Будучи критически настроены по отношению к османской политике периода Танзимата, российские наблюдатели сокрушались по поводу негативного воздействия вестернизации на эстетическое единство восточного мира. Российские дипломаты и частные путешественники середины XIX столетия не могли не замечать изменений, касающихся внешнего вида как самих османов, так и их столицы. Реформы Махмуда II, его сына и преемника способствовали заимствованию османскими элитами европейских культурных практик. А появление в России западноевропейских промышленных товаров и туристов все больше мешало радоваться вещам и видам, которые россияне полагали по-настоящему восточными. Османская вестернизация была слишком поверхностна, чтобы превратить державу султана в европейское государство, но в то же время достаточно заметна, чтобы помешать удовольствию образованных подданных царя созерцать природно восточные типы.
Для российских комментаторов Танзимата проявления османской европеизации нарушали классическую восточную эстетику. Уже в 1837 году будущий российский посланник на Босфоре В. П. Титов писал, что «богатые ковры Персии и Кашмира», «гордые жеребцы Аравии», «многоценное дамасское оружие» и «хваленый левантийский кофе» исчезли или оказались заменены более дешевыми британскими или американскими продуктами. Российский дипломат также отмечал, что эти изменения в материальной стороне восточной жизни сопровождались изменениями в психологии и общественных нравах, в результате которых Османы и их подданные утрачивали часть своего восточного характера. По мере того как «уродливый красный колпак» и «неловкий сюртук из европейского сукна» заменили шали и шелка, гордая таинственность, окружавшая восточную жизнь, куда-то исчезла, и стало «почти не видно того зверства и фанатизма», составлявших излюбленные темы для авторов описаний восточных путешествий[618]
. Даже гаремы, ставшие доступными для иностранцев, не оправдали их ожиданий[619].Все более многочисленные российские туристы в Константинополе чувствовали эти перемены, едва вступив на улицы османской столицы. Так, Григорьев, посетивший Константинополь в 1839 году, был приятно удивлен вежливостью жителей. По свидетельству российского востоковеда, фанатики более не нападали на европейских путешественников, а мальчишки не бросали в них камнями, как бывало в прошлом: «Они привыкли видеть у себя европейцев… что, наверное, не тронут вас и пальцем если вы первым их не заденете»[620]
. По мнению Григорьева, это изменение в поведении отражало перемену общего настроя, в результате чего «старики потеряли дух, а молодые, особенно военные, стараются скорее подражать европейцам, чем своим папа». Несмотря на то что в сердцах некоторых «теплится еще старинная вражда к неверным», они более не давали волю своим чувствам[621]. По словам российского востоковеда, «присутствие в Архипелаге английской и французской эскадр имеет вообще удивительное влияние на развитие в мусульманах терпимости, а запрещение носить оружие многих тигров превратило в совершенных агнцев»[622].Сколь бы ни были достойны похвалы эти перемены сами по себе, новый внешний вид османской столицы несколько разочаровывал тех, у кого уже выработались стереотипы о Востоке.
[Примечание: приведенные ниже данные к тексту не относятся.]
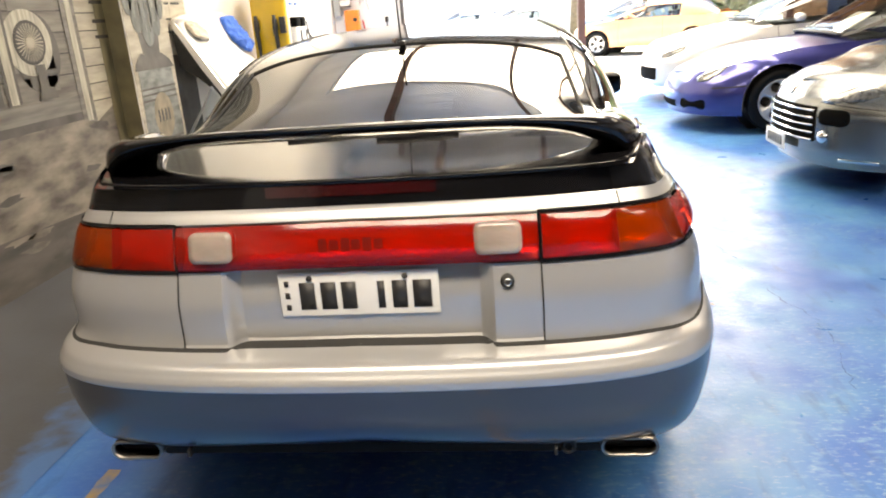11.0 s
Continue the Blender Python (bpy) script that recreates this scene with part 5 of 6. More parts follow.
def build_car(root, o):
    """A parked car from a plan outline, profiles and canopy keys; y is ahead, the rear axle at y = 0."""
    sk = Skin(o["outline"], o["profiles"])
    paintm = o["paint"]
    wb, nose = o["wheelbase"], o["outline"][-1][1]
    low = curve([(0, o.get("low", 0.22)), (sk.len, o.get("low", 0.22))])
    belt = curve([(sk.at_y(y), z) for y, z in o["belt"] if y < nose - 0.25] + [(sk.len, o["belt"][-1][1])])
    arches = ((0.0, 0.305, 0.355, 1.0, 0.0), (wb, 0.305, 0.355, 1.0, 0.0))
    s_c, s_b, s_d0, s_d1 = sk.at_y(o["cowl"]), sk.at_y(o["boot"]), sk.at_y(o["door"][0]), sk.at_y(o["door"][1])
    for side in (1, -1):
        part("rear_wing_panel", sk.band(0, s_d0, low, belt, side, rows=18, step=0.03, arches=arches), paintm, root)
        d = part("door", sk.band(s_d0, s_d1, low, belt, side, rows=16, step=0.05), paintm, root)
        part("handle", sk.patch(rrect(s_d0 + 0.14, belt(s_d0) - 0.13, 0.17, 0.035, 0.015), side, off=0.02), paintm, d)
        part("front_wing_panel", sk.band(s_d1, sk.len, low, belt, side, rows=22, step=0.022, arches=arches), paintm, root)
        for s in (s_d0, s_d1):
            part("door_gap", sk.ribbon([(s, belt(s) - 0.005), (s, 0.25)], 0.006, side), SEAM, root)
        for y0 in (0.0, wb):
            lip = [Vector((side * (o["width"] - 0.012), y0 + 0.355 * math.cos(radians(a)), 0.305 + 0.355 * math.sin(radians(a)))) for a in range(-12, 193, 8)]
            part("wheel_well", grid_bm([lip, [Vector((side * 0.5, p.y, p.z)) for p in lip]]), WELL, root)
            part("well_liner", grid_bm([[Vector((side * 0.5, y0 + q * math.cos(radians(a)), 0.305 + q * math.sin(radians(a)))) for a in range(0, 361, 20)] for q in (0.0, 0.355)]), WELL, root)
            make_wheel(root, (side * (o["width"] - 0.125), y0, 0.308), side, o.get("wheel", SPOKED))
    crown = o.get("crown", 0.06)

    def deck(s0, s1, n, lift):
        rows = []
        for j in range(n + 1):
            s = s0 + (s1 - s0) * j / n
            e = sk.p(s, belt(s))
            t = abs(e.x) / o["width"]
            rows.append([Vector((e.x * u, e.y + 0.02 * (1 - u * u) * (1 if lift > 0 else 0), e.z - 0.001 + lift * min(1, t * 1.15) * (1 - abs(u) ** 2.4))) for u in np.linspace(-1, 1, 29)])
        return grid_bm(rows)

    part("bonnet", deck(s_c, sk.len, 60, crown), paintm, root)
    part("boot_lid", deck(0.0, s_b, 30, crown * 0.6), paintm, root)
    part("underbody", box(o["width"] * 1.2, nose - 0.45, 0.06, (0, nose / 2 - 0.28, 0.2), 0.01), WELL, root)
    part("cabin_floor", box(o["width"] * 1.6, o["cowl"] - o["boot"], 0.05, (0, (o["cowl"] + o["boot"]) / 2, 0.26), 0.01), SEAT_GREY, root)
    part("dashboard", box(o["width"] * 1.55, 0.55, 0.22, (0, o["cowl"] - 0.33, belt(s_c) - 0.20), 0.06, 3), MATTE, root)
    # canopy
    xe, ze, zc = o["xe"], o["ze"], o["zc"]

    def cn(y, u, off=0.0):
        e, a, b = pchip(xe, y), pchip(ze, y), pchip(zc, y)
        f = max(0.0, 1 - abs(u) ** o.get("n", 3.0)) ** (1 / o.get("m", 1.7))
        return Vector((u * e, y + o.get("bow", 0.10) * (1 - u * u) * o["bowdir"](y), a + (b - a) * f + off))

    def cg(y0, y1, u0, u1, ny=14, nu=16, off=0.0):
        return grid_bm([[cn(y0 + (y1 - y0) * j / ny, math.sin(math.asin(u0) + (math.asin(u1) - math.asin(u0)) * i / nu), off) for i in range(nu + 1)] for j in range(ny + 1)])

    c = (0, 0.8, 0.7)
    y_w0, y_w1, y_r = o["screen"]
    ug = o.get("ug", 0.84)
    shell("windscreen", cg(y_w0, y_w1, -ug, ug, 14, 30), o.get("glass", GLASS_LIGHT), root, c)
    for side in (1, -1):
        a, b = sorted((side * ug, side * (ug + 0.065)))
        shell("screen_pillar", cg(y_w0, y_w1, a, b, 14, 3, 0.003), o.get("pillar", o.get("frame", paintm)), root, c)
    if o["roof"] is not None:
        shell("roof", cg(y_r, y_w0, -0.78, 0.78, 20, 30), o["roof"], root, c)
        shell("rear_glass", cg(o["tail"], y_r, -0.74, 0.74, 12, 24), GLASS, root, c)
        for side in (1, -1):
            a, b = sorted((side * 0.78, side * 0.835))
            shell("roof_rail", cg(y_r, y_w0, a, b, 20, 3), o["roof"], root, c)
            a, b = sorted((side * 0.74, side * 1.0))
            shell("rear_pillar", cg(o["tail"], y_r + 0.25, a, b, 12, 10), o["roof"], root, c)
            a, b = sorted((side * 0.835, side * 1.0))
            shell("side_window", cg(y_r + 0.25, y_w1 - 0.02, a, b, 20, 10), GLASS_LIGHT, root, c)
    else:
        part("screen_header", tube([cn(y_w0, u, 0.0) for u in np.linspace(-ug - 0.06, ug + 0.06, 21)], 0.018, 8), o.get("frame", paintm), root)
    part("screen_base", tube([cn(y_w1, u, 0.004) for u in np.linspace(-ug, ug, 21)], 0.016, 6), MATTE, root)
    part("wiper", tube([cn(y_w1 - 0.05, u, 0.02) for u in np.linspace(-0.55, 0.35, 9)], 0.009, 6), MATTE, root)
    for side in (1, -1):
        e = sk.p(sk.at_y(y_w1 - 0.42), belt(sk.at_y(y_w1 - 0.42)))
        bm = bmesh.new()
        bmesh.ops.create_uvsphere(bm, u_segments=16, v_segments=10, radius=1)
        for v in bm.verts:
            v.co = Vector((side * (e.x + 0.09) + math.copysign(abs(v.co.x) ** 0.6, v.co.x) * 0.085, e.y + v.co.y * 0.06, e.z + 0.075 + math.copysign(abs(v.co.z) ** 0.6, v.co.z) * 0.05))
        mir = part("door_mirror", bm, paintm, root)
        part("mirror_arm", tube([(side * (e.x - 0.02), e.y, e.z + 0.01), (side * (e.x + 0.06), e.y, e.z + 0.05)], 0.025, 8), MATTE, mir)
    for x in (-0.36, 0.36):
        seat(root, x, o.get("seat_y", 1.0), o.get("seat_z", 0.36), o.get("seats", SEAT_GREY), 0.5, True, "seat", o.get("seat_h", 0.60))
    return sk, belt, cn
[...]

За смертью султана-реформатора в 1839 году не последовал кровавый бунт старых янычаров, вроде того, что положил конец правлениям Ахмеда III и Селима III, которые также пытались заимствовать у Европы. Никто не был повешен, задушен или посажен на кол, и не было «ни одной головы без туловища и ни одного туловища без головы». Европейцы «разгуливают себе господами, лавки и магазины отперты, всякий занят своим делом»[623]
. Вступление на престол нового султана Абдул-Меджида I также было несколько разочаровывающим. Григорьев не мог смотреть без улыбки на плохо сидящие одежды нового покроя на старых османах, участвовавших в традиционной церемонии опоясывания мечом нового султана, и отмечал, что «поезд султана слишком мало имел тождественности»[624].